July 6, 2014 at 2:06 a.m.

The golden facade of pipes from the 1927 model Moller pipe organ at the First United Methodist Church in Cuero. Russell Franklin had stored the pipe organ in his warehouse during reconstruction of the church's damaged sanctuary.

In a generation built upon the digital platform of Twitter and Facebook, Russell Franklin works with his hands, convincing a lead pipe to sing.

In an area with standing-room only, among row after row of metal cylinders that extend upward toward heaven, Franklin casually describes the process of tuning the pipes.

"I had to take this 8-foot pipe and make it speak as a 4-foot pipe," Franklin said.

Franklin not only understands it, but he designs it as well.

Franklin got his start in the business working for Roy Redman, of Fort Worth, who many consider to be the premier tracker organ builder and who has been active since 1966. Following his stint with Redman, Franklin joined Rubin Frels in Victoria, where he honed his skills, designing pipe organs until he decided to branch out on his own in 1986.

Franklin currently services more than 40 pipe organs from Columbus to Laredo as well as Cuero, San Antonio and Victoria. Franklin's first solo job was at St. Mary's Catholic Church in High Hill, near Schulenburg.

Restoration of organs already built and tuning them is the bulk of his workload, he said.

"I don't do pianos," Franklin said, laughing. "Pianos have strings; pipe organs have pipes."

St. Paul's Episcopal Church, one of Franklin's clients in San Antonio, has 1,339 pipes. The First United Methodist Church in Cuero is smaller in scale, but the need for attention to detail is the same.

Damage done to the First United Methodist's sanctuary basement by termites silenced the pipe organ that had served the church since 1925, and church elders had to make some hard financial decisions in 2001, he said.

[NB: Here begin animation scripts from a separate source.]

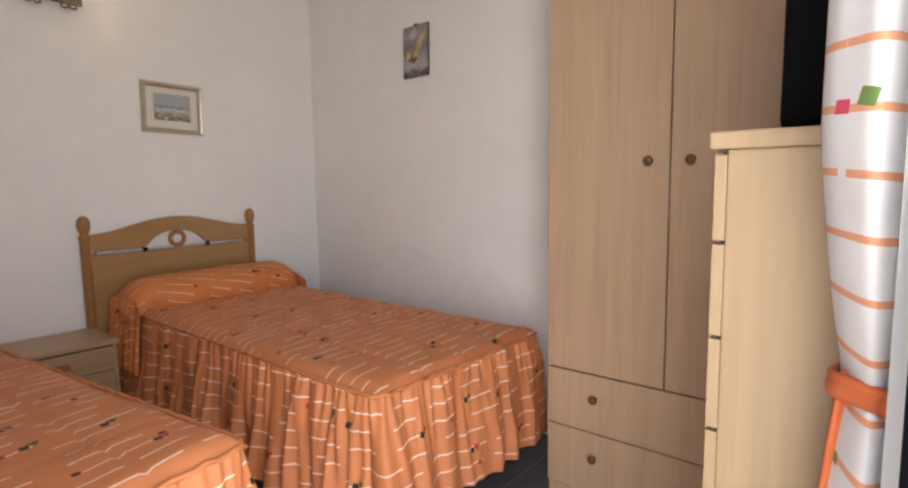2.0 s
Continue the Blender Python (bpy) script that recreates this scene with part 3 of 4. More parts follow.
def curtain_east():
    c = thing("curtain", -1.256, 2.245, 0, "white curtain with orange strokes gathered by an orange tieback", "curtain", "curtains")
    def edge(z):
        """How far the bundle stands off the wall, and where its front edge hangs."""
        up, down = min(1.0, max(0.0, (z - 0.885) / 0.26)), min(1.0, max(0.0, (0.885 - z) / 0.16))
        return 0.013 - 0.030 * up ** 0.7 - 0.010 * down, -0.118 - 0.040 * up ** 0.8 - 0.030 * down
    def place(s, t):
        z = 2.26 - 2.22 * t
        xl, yf = edge(z)
        xr = 0.060
        k = 0.5 + 0.5 * min(1.0, abs(z - 0.885) / 0.3)
        if s < 0.3:
            q = s / 0.3
            bow = math.sin(math.pi * q)
            return (xr + (xl - xr) * q, yf + 0.030 * (1 - bow) ** 1.5 + 0.006 * k * math.sin(9.0 * q + 1.5 * z) + 0.055 * q * q, z)
        q = (s - 0.3) / 0.7
        fold = 0.5 - 0.5 * math.cos(2 * math.pi * 3.5 * q + 0.6 * math.sin(3 * z))
        return (xl + 0.016 * k * fold, yf + 0.085 + (0.05 - yf) * q * (0.6 + 0.4 * k), z)
    fab = sheet(110, 70, place, lambda s, t: (s * 0.28, 2.22 * (1 - t) + 0.03))
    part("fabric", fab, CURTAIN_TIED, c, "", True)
    def loop(s, q):
        a = math.pi * (1.12 * s - 0.06)
        x, y = 0.058 - 0.052 * max(0.0, math.sin(a)) ** 0.6, -0.128 + 0.165 * s - 0.004 * math.sin(a)
        return (x + 0.002 * math.sin(7 * q), y, 0.888 - 0.026 * q - 0.008 * s + 0.003 * math.sin(9 * s))
    tb = sheet(30, 5, loop, lambda s, q: (s, q))
    t = part("tieback", tb, TIE, c, "narrow orange cloth tieback", True)
    sb = t.modifiers.new("thick", "SOLIDIFY")
    sb.thickness = 0.006
    tail = sheet(4, 24, lambda s, q: (0.016 - 0.018 * q ** 0.6 - 0.010 * q + 0.015 * s, -0.080 + 0.012 * s + 0.004 * math.sin(4 * q), 0.890 - 0.30 * q), lambda s, q: (s, q))
    tl = part("tail", tail, TIE, t, "hanging tail of the tieback", True)
    so = tl.modifiers.new("thick", "SOLIDIFY")
    so.thickness = 0.005
    part("rail", tube([(0.0, -0.2, 2.28), (0.0, 0.2, 2.28)], 0.010), ALU, c)


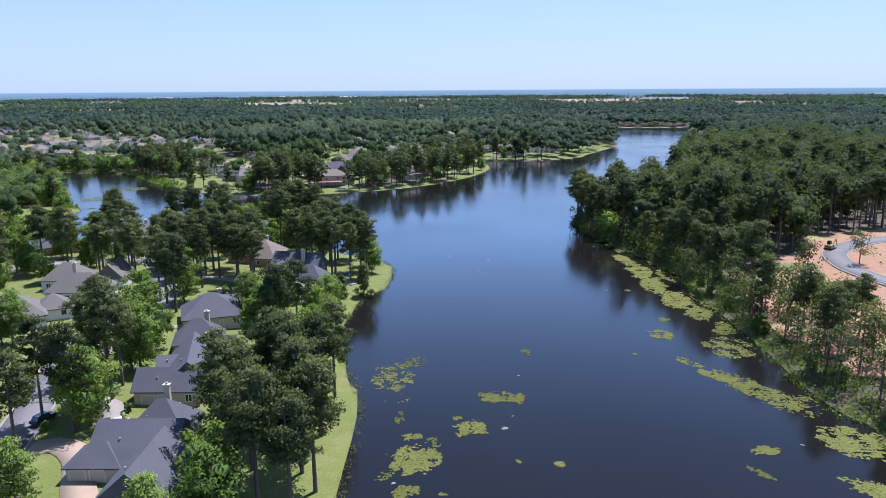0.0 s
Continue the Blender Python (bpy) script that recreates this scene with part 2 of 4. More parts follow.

Divine providence would prevail, and by 2011, the dream to bring life back to the golden facade was realized. Not only was the sanctuary rebuilt, but also the organ's gold pipes spoke once more.

On that eventful day, Franklin remarked, "The first day I made the gold pipes speak, there was lots of shouting and praising the Lord."

His spirituality links him to his craft, and the religious context in which he works defines his faith, he said.

The Rev. Michael Mumme, pastor at First United Methodist, describes the communion of song and pipe organ music as incredibly important.

"Our faith is a faith that is sung. When we are in worship, there is the sermon that is preached and the sermon that is sung," he said.